Two $n$-tupe $\vec{a},\vec{b}$ are $p$-equivalent iff all the following are satisfied

$ \forall c_p \in M, \exists d_p \in N,$ $ \forall c_{p-1} \in M, \exists d_{p-1} \in N,$...( all statements about $\vec{a}, c_p, c_{p-1}, c_{p-2}, ...c_1 ) \leftrightarrow$ ( all statements about $\vec{b}, d_p, d_{p-1}, d_{p-2}, ...d_1 $ )

$ \forall d_p \in N, \exists c_p \in M,$ $ \forall c_{p-1} \in M, \exists d_{p-1} \in N,$...( all statements about $\vec{a}, c_p, c_{p-1}, c_{p-2}, ...c_1 ) \leftrightarrow$ ( all statements about $\vec{b}, d_p, d_{p-1}, d_{p-2}, ...d_1 $ )

... ( all alternation between $c_i \in M$ and $d_i \in N$).

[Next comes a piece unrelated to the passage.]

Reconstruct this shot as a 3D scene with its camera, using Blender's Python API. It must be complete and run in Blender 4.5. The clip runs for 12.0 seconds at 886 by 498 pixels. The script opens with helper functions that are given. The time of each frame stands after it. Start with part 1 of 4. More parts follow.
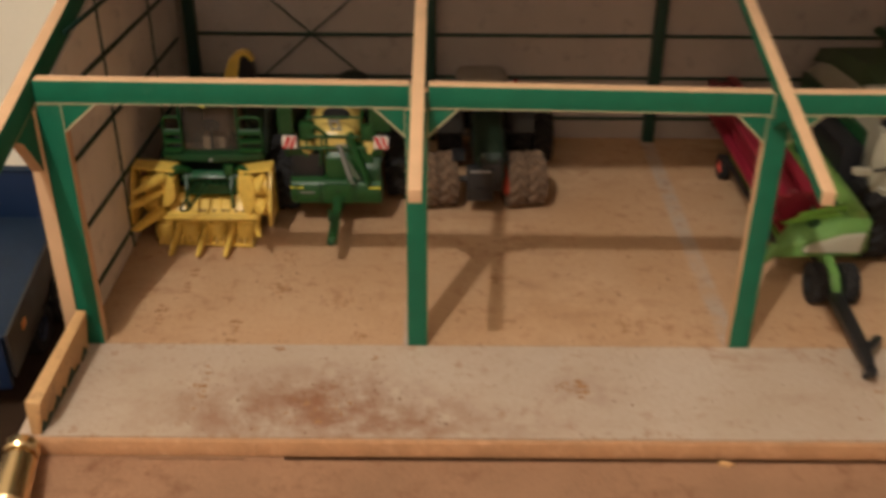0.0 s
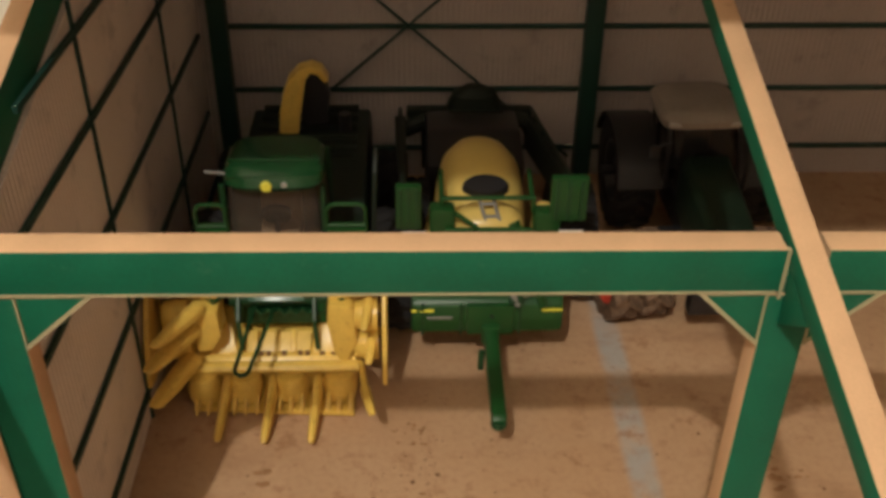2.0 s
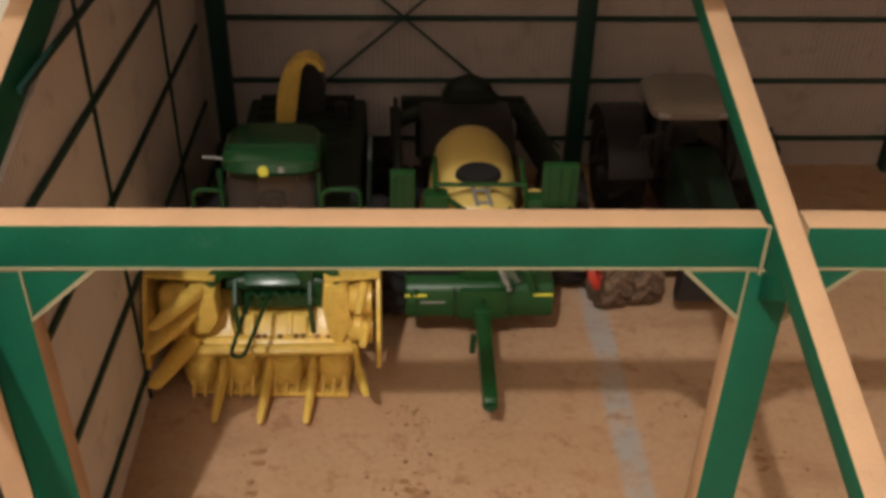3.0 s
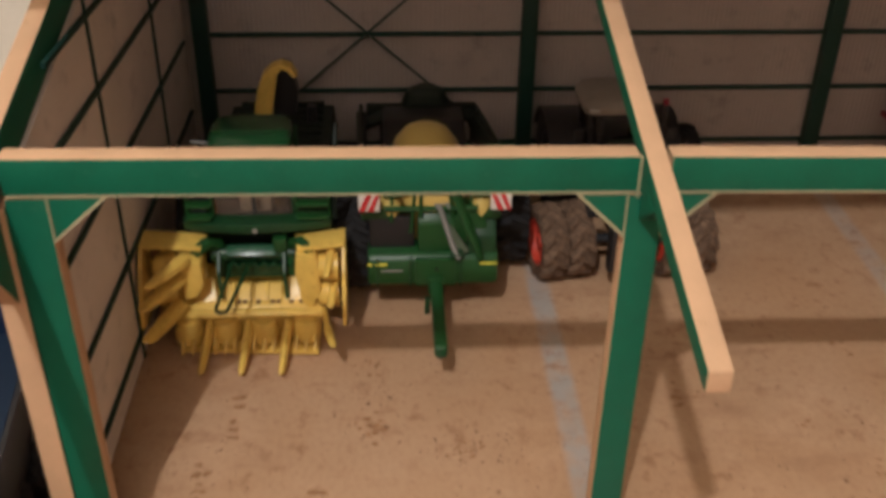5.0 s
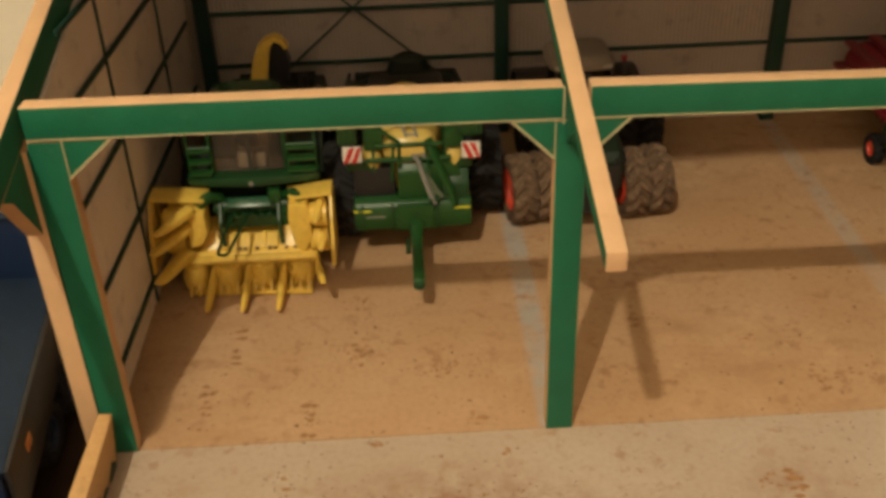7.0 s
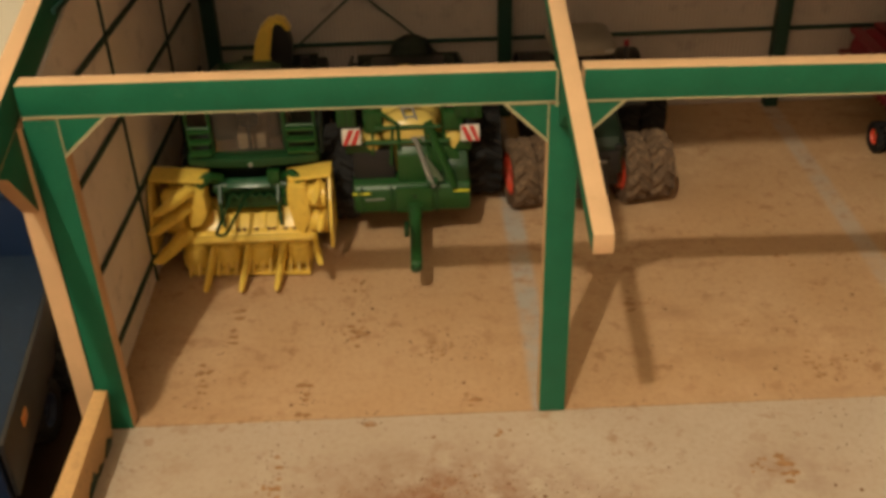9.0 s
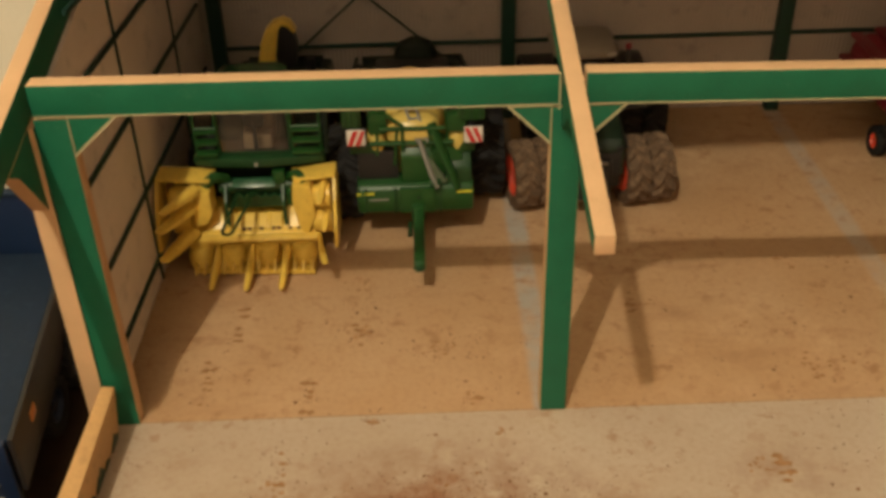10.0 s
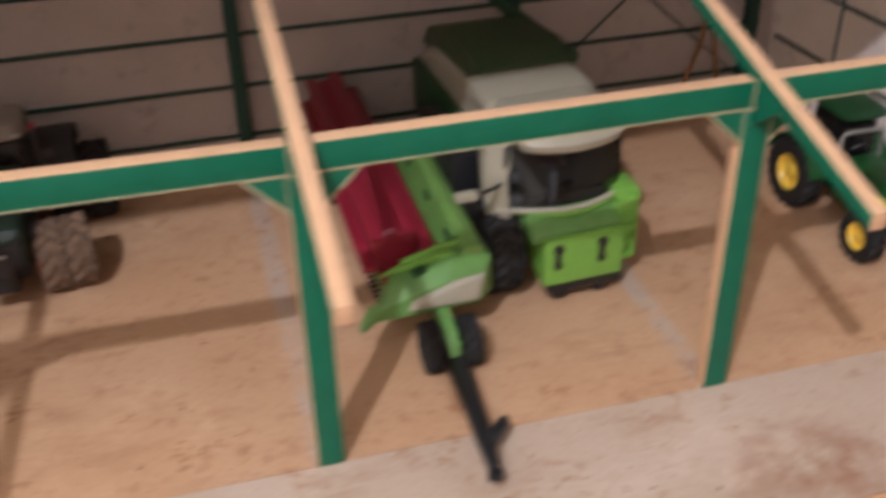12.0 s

I think was wrong in the question. There was some genuine difference between the Fraissean view and the traditional view. In both cases we do use (formal or informal) quantifiers. But in traditional view the quantifier was on each domain and in the Fraissean view the quantifier is running back and forth between two domains. However, this difference does NOT shows Fraissean view point is anymore free from language than the traditional view. (The quantifier is even more complicated, in fact. But it is not the point).

I think the difference is like this: The traditional view point characterize local morphism in term of invariance. (In this case, it preserve the statements with at most p quantifier). The Fraissean view point describe the morphisms directly through induction. Both are useful. The traditional view point is used in the proof of compactness (I don't know if this can be done in an easy way using the Fraissean view). The Fraissean view is important in many applications: To show that many theories are complete.

How about deduction rules?

I think we can define the deduction rule on the model side in an adhoc way (or may be not so adhoc) but it seems rather irrelevant here. So my previous concern is not correct.

I think that it is right that model theory can be developed independent of deduction rules. Perhaps that is because two equivalent statement are exactly the same to all model. I still don't understand exactly the relationship between Fraissean approach and this.